### Directions for this task
Your task is to retype, word for word, the lines from the start of the data through the line holding "scene.render.fps = FPS". Do not include the pictures.

[Start of Recorded information]

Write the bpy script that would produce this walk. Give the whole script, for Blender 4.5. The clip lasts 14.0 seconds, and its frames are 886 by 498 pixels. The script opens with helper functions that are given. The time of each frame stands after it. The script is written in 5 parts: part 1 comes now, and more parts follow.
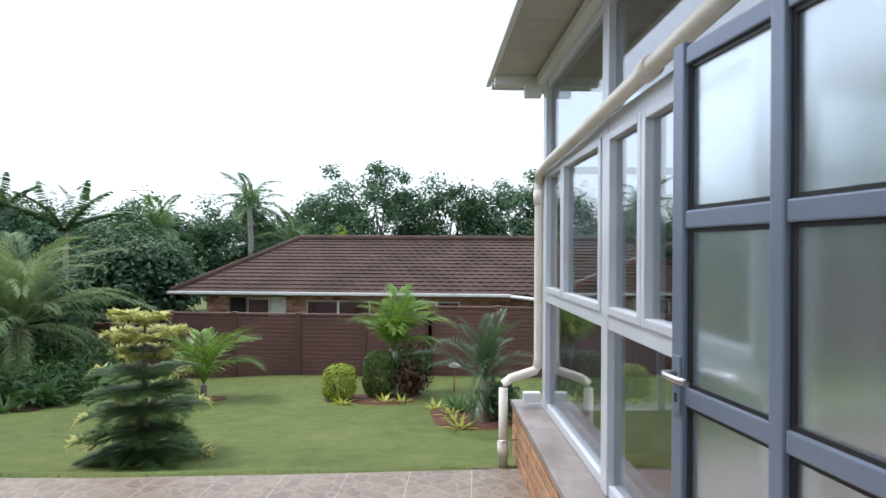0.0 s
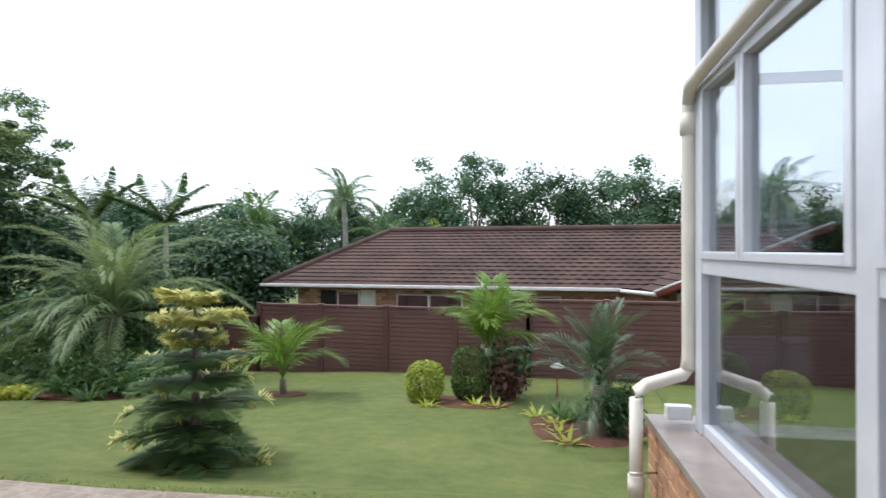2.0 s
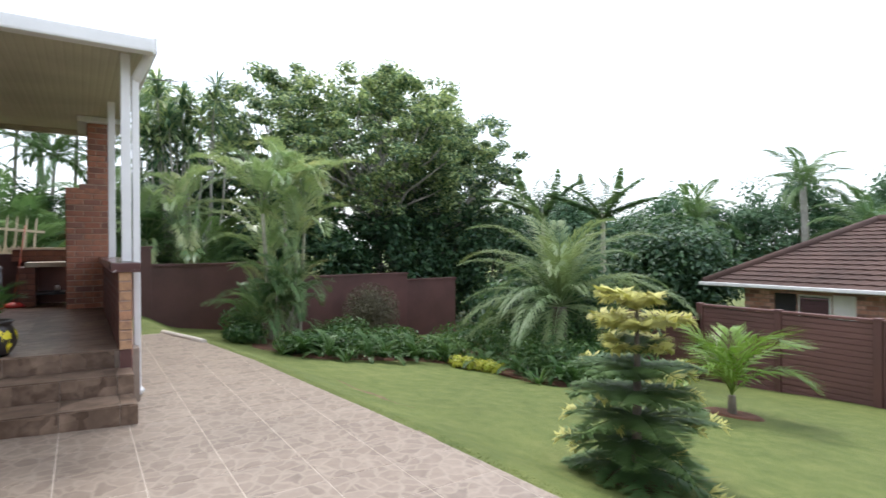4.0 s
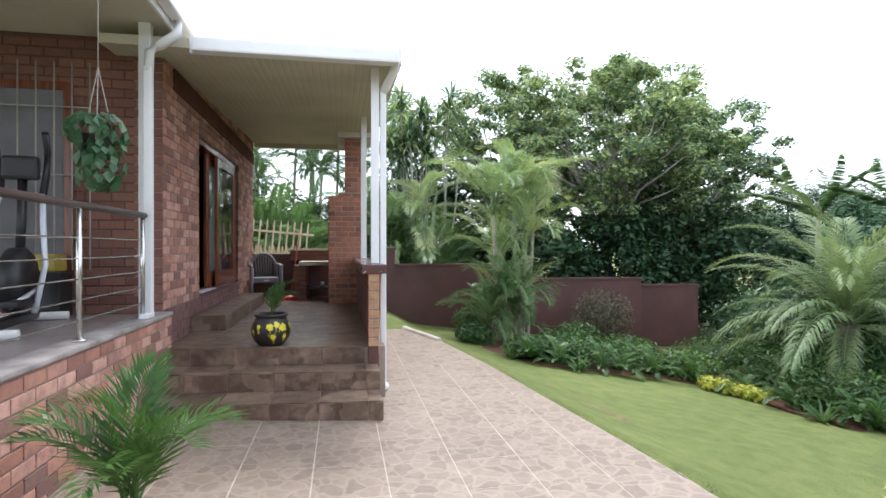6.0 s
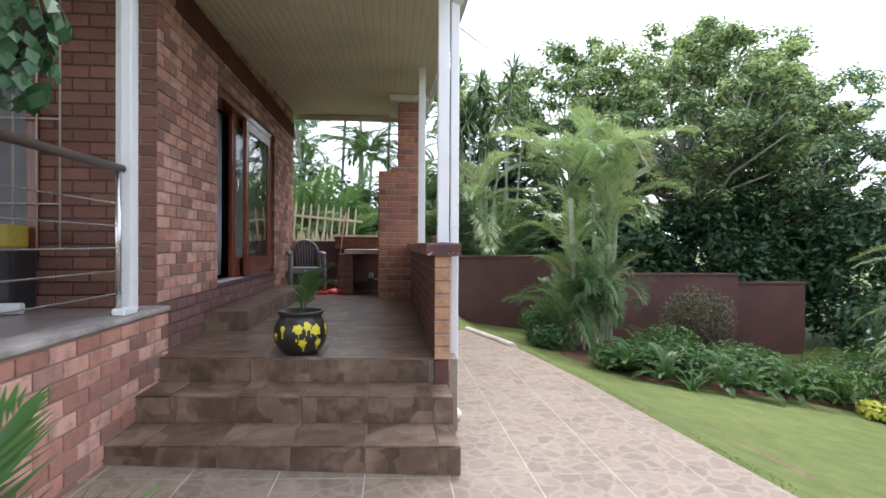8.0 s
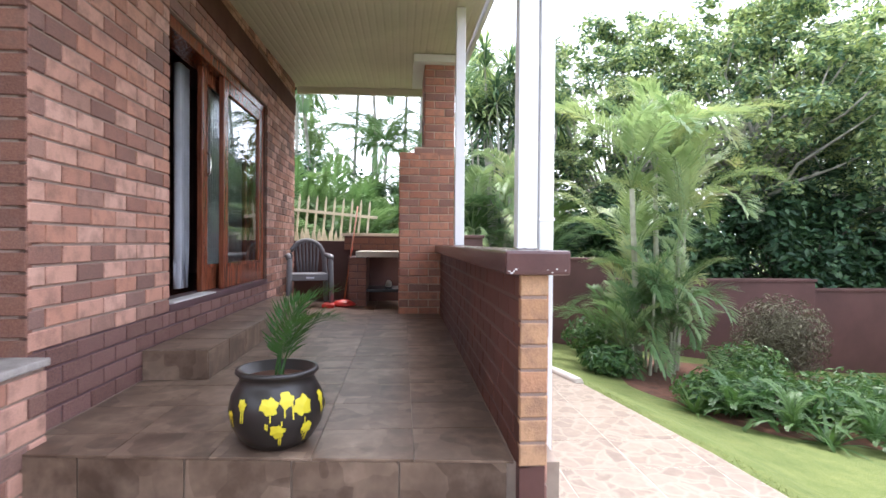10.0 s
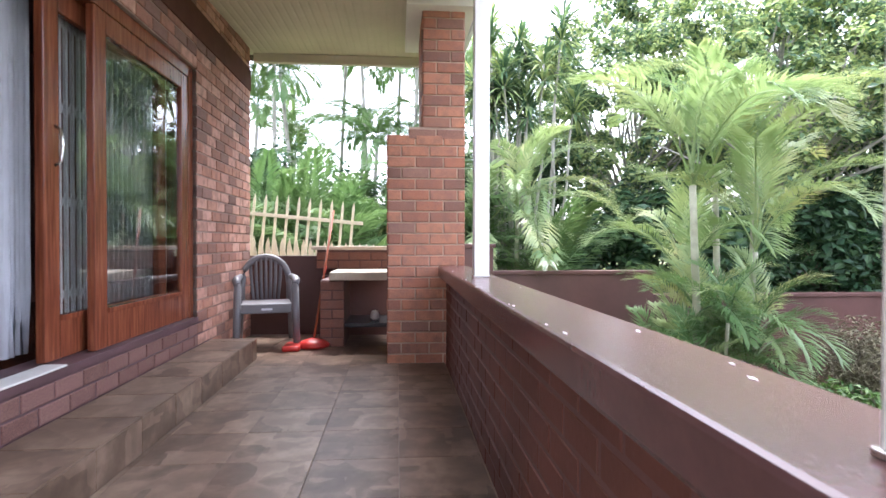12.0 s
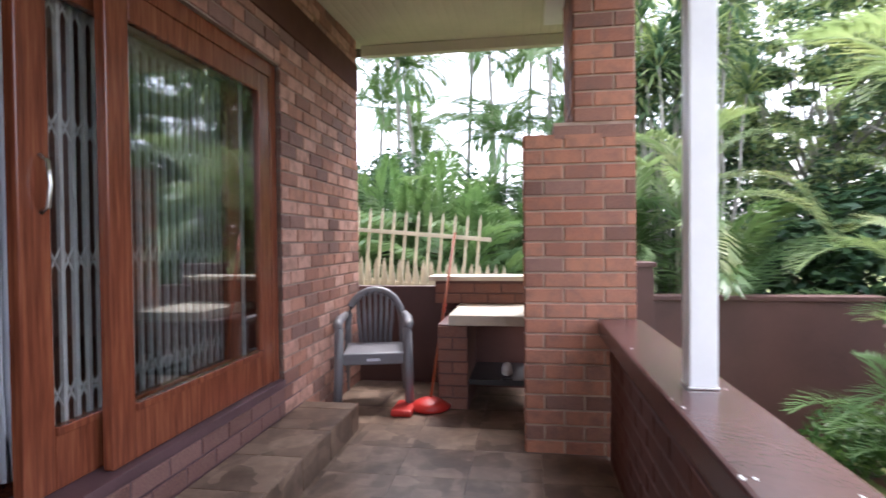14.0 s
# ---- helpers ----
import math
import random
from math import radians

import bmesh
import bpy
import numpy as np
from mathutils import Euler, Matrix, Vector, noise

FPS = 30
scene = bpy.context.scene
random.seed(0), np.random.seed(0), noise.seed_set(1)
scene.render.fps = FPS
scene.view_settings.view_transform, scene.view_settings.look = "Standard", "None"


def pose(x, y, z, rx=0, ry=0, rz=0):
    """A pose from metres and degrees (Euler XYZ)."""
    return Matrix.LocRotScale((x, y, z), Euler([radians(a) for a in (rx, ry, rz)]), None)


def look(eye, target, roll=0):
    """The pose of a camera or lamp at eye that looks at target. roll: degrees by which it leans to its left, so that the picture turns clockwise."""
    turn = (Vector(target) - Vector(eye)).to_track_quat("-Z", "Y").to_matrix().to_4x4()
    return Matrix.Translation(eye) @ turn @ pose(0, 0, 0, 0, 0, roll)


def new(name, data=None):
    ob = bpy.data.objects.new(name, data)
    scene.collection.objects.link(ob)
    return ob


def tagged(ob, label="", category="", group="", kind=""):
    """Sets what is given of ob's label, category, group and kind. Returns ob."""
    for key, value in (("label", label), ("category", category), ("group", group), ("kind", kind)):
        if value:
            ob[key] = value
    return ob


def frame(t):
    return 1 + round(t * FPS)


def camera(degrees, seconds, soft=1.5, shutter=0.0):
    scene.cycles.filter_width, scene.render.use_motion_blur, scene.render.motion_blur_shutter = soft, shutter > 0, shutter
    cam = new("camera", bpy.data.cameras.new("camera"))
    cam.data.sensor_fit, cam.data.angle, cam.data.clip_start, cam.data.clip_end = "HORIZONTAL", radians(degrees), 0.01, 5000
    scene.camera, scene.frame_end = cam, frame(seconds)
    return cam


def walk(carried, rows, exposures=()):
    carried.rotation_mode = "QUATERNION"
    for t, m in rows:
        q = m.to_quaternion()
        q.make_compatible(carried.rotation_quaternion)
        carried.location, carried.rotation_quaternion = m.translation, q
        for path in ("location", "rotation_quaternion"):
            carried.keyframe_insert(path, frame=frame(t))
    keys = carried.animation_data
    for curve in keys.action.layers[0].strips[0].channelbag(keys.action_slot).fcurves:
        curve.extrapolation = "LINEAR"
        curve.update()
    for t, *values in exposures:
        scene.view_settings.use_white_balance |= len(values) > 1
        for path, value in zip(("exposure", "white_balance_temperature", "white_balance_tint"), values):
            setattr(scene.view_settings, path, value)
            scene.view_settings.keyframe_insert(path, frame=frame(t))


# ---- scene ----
cam = camera(78.0, 14.0, shutter=0.3)
PATH = [
    (0, (0.307, 0.869, 1.755), (0.19, 2.865, 1.755), 0.3),
    (0.5, (0.285, 1.119, 1.644), (0.177, 3.116, 1.646), 0.3),
    (1, (0.25, 1.473, 1.564), (0.14, 3.47, 1.544), -0.3),
    (1.5, (0.203, 1.799, 1.501), (-0.055, 3.782, 1.499), 0.0),
    (2, (0.195, 2.047, 1.475), (-0.269, 3.993, 1.477), -0.1),
    (2.5, (0.117, 2.276, 1.492), (-0.659, 4.12, 1.483), -0.2),
    (3, (-0.086, 2.398, 1.47), (-1.254, 4.021, 1.459), -0.1),
    (3.5, (-0.265, 2.463, 1.465), (-1.73, 3.824, 1.455), -0.2),
    (4.2, (-0.258, 2.549, 1.483), (-1.987, 3.554, 1.473), -0.3),
    (6.3, (-0.877, 2.566, 1.503), (-2.85, 2.892, 1.497), -0.0),
    (6.5, (-1.004, 2.566, 1.465), (-2.979, 2.876, 1.457), 0.0),
    (7, (-1.429, 2.568, 1.316), (-3.413, 2.819, 1.305), 0.2),
    (7.5, (-1.909, 2.521, 1.336), (-3.898, 2.73, 1.321), 0.2),
    (8, (-2.391, 2.52, 1.324), (-4.382, 2.711, 1.309), 0.3),
    (8.2, (-2.554, 2.53, 1.336), (-4.545, 2.71, 1.324), 0.2),
    (10.3, (-4.462, 2.375, 1.364), (-6.457, 2.519, 1.341), 0.4),
    (10.5, (-4.664, 2.386, 1.342), (-6.659, 2.529, 1.32), 0.3),
    (11, (-5.22, 2.374, 1.358), (-7.214, 2.522, 1.336), 0.3),
    (11.5, (-5.709, 2.39, 1.462), (-7.703, 2.546, 1.434), 0.1),
    (12, (-6.075, 2.427, 1.536), (-8.067, 2.592, 1.511), 0.1),
    (12.5, (-6.391, 2.462, 1.68), (-8.384, 2.621, 1.648), 0.0),
    (13, (-6.727, 2.446, 1.772), (-8.722, 2.582, 1.736), -0.1),
    (13.5, (-6.979, 2.41, 1.826), (-8.978, 2.466, 1.786), -0.2),
    (14, (-7.335, 2.361, 1.815), (-9.312, 2.056, 1.779), -0.6),
]
walk(cam, [(t, look(eye, target, roll)) for t, eye, target, roll in PATH],
     exposures=[(0, 0.24, 5900, 9), (2.0, 0.30, 6050, 10), (4.0, 0.55, 6100, 11), (6.5, 0.9, 6000, 12), (8.2, 0.86, 6000, 13), (10.3, 1.7, 6000, 16), (11.5, 1.9, 5950, 18), (12.5, 2.12, 5950, 18), (13, 1.98, 5950, 18), (14, 1.6, 6000, 18)])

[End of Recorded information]

### Answer below
Write the bpy script that would produce this walk. Give the whole script, for Blender 4.5. The clip lasts 14.0 seconds, and its frames are 886 by 498 pixels. The script opens with helper functions that are given. The time of each frame stands after it. The script is written in 5 parts: part 1 comes now, and more parts follow.
0.0 s
2.0 s
4.0 s
6.0 s
8.0 s
10.0 s
12.0 s
14.0 s
# ---- helpers ----
import math
import random
from math import radians

import bmesh
import bpy
import numpy as np
from mathutils import Euler, Matrix, Vector, noise

FPS = 30
scene = bpy.context.scene
random.seed(0), np.random.seed(0), noise.seed_set(1)
scene.render.fps = FPS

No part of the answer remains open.